-- TO BE DONE --
How many lines in the entries below include the string "follow"? Answer with the number only.

-- DATA SUPPLIED --
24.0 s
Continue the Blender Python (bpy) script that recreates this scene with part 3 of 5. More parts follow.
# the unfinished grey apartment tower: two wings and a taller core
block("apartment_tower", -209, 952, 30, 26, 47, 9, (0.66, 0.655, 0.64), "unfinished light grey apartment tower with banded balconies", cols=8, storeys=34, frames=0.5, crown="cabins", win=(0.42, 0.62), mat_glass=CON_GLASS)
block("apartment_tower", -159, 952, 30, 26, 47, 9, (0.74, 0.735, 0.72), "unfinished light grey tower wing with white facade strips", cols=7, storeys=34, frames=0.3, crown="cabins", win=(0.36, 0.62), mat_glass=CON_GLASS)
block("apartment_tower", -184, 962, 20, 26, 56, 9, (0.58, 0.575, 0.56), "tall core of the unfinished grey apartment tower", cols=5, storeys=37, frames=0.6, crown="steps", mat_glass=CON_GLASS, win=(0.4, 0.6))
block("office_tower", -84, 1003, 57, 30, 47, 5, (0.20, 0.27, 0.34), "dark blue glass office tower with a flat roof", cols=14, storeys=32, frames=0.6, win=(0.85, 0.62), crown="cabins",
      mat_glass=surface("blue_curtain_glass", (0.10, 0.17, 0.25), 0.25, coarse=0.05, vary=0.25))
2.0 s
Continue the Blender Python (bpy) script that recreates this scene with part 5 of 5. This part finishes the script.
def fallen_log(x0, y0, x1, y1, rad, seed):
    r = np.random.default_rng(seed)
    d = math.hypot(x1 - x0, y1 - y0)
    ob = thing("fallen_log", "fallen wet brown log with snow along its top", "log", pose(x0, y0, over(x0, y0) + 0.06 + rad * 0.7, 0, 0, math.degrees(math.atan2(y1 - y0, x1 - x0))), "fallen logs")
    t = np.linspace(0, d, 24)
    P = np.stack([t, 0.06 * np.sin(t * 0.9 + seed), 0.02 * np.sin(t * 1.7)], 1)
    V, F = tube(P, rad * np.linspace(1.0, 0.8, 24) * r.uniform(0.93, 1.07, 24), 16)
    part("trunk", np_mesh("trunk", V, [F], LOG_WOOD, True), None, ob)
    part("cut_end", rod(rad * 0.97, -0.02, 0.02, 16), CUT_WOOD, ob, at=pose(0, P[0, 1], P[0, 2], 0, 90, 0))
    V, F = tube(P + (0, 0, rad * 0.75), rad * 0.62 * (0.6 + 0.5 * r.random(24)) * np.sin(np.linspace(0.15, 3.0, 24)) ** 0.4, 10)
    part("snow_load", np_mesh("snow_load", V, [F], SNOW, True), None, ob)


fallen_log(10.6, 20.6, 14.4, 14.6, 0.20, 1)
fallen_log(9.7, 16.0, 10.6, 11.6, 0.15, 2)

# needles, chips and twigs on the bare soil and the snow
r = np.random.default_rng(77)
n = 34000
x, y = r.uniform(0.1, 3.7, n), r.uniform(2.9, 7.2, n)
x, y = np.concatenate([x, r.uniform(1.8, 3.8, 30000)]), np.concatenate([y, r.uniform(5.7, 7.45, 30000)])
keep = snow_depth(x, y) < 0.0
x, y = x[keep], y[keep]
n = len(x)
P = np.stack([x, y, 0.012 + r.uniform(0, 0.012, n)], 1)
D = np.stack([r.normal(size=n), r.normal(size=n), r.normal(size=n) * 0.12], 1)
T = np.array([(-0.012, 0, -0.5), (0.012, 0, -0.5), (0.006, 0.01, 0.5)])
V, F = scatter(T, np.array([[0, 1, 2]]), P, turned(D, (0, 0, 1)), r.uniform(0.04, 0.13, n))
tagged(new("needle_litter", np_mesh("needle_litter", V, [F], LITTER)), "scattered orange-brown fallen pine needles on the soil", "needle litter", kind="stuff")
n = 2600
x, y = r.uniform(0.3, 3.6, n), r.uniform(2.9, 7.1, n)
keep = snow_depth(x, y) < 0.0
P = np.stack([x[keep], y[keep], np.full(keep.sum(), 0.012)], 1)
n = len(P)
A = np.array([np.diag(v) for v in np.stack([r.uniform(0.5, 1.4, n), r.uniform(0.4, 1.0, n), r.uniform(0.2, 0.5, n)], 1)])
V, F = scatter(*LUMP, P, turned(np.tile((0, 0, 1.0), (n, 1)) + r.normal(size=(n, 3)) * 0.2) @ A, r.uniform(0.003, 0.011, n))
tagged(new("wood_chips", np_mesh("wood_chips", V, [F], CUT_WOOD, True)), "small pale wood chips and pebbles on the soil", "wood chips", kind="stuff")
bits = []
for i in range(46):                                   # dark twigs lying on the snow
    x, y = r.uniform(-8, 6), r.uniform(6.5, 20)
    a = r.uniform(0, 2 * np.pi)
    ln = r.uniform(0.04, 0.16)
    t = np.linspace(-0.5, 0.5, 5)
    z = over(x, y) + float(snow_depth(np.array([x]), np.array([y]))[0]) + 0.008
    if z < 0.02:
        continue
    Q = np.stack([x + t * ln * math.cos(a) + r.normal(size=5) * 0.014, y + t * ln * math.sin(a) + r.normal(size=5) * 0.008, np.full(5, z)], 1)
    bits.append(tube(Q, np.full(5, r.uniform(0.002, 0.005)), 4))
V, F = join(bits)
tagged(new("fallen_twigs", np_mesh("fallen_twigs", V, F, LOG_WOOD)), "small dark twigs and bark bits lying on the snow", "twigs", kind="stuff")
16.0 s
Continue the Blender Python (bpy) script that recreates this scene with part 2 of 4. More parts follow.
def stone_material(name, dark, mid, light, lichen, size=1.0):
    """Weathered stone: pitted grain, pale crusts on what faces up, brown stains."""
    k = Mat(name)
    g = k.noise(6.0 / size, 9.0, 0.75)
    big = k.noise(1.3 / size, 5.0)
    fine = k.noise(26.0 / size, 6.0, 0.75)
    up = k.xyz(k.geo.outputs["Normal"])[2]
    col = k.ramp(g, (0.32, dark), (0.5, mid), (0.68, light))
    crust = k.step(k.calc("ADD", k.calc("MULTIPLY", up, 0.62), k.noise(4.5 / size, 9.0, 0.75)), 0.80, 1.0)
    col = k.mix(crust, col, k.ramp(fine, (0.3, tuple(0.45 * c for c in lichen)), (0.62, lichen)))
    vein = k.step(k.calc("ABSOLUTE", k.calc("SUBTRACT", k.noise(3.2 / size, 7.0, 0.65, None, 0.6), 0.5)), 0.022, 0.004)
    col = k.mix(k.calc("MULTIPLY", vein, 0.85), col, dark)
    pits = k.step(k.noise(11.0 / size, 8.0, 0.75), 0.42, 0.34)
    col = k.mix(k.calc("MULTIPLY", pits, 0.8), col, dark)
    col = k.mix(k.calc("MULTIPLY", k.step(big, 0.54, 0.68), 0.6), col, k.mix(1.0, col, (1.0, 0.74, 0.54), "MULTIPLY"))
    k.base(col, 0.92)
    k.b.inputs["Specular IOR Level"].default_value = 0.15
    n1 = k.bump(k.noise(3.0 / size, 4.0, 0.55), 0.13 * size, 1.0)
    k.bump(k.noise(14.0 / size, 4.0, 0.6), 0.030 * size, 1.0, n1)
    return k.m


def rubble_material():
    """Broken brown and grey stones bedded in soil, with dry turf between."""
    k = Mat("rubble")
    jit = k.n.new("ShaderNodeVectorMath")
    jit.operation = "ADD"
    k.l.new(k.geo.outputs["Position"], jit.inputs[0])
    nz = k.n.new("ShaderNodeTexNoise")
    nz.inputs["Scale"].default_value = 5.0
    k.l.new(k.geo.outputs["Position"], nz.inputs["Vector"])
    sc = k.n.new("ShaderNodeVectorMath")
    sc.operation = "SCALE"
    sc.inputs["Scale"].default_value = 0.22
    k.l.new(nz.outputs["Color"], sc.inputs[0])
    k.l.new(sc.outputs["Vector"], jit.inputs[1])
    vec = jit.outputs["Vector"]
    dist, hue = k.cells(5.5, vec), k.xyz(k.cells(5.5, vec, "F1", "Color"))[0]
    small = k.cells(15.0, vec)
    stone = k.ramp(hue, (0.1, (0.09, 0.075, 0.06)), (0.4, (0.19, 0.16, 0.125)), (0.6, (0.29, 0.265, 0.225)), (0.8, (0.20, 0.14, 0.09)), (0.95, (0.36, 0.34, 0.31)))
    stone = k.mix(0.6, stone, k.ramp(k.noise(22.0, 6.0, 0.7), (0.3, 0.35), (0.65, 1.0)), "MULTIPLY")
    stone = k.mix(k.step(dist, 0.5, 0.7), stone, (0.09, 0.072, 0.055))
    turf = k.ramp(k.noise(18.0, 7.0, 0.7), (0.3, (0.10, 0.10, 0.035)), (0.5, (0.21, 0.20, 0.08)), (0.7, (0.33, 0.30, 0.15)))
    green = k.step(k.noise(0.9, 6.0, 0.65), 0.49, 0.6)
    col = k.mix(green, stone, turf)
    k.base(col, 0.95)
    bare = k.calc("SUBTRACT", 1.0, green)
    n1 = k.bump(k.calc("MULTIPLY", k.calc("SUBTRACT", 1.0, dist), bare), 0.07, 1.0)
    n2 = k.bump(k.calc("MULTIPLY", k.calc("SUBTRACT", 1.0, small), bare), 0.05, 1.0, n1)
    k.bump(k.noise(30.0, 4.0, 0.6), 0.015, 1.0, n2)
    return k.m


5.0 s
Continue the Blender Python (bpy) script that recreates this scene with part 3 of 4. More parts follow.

-- FINISHED EXERCISE --
3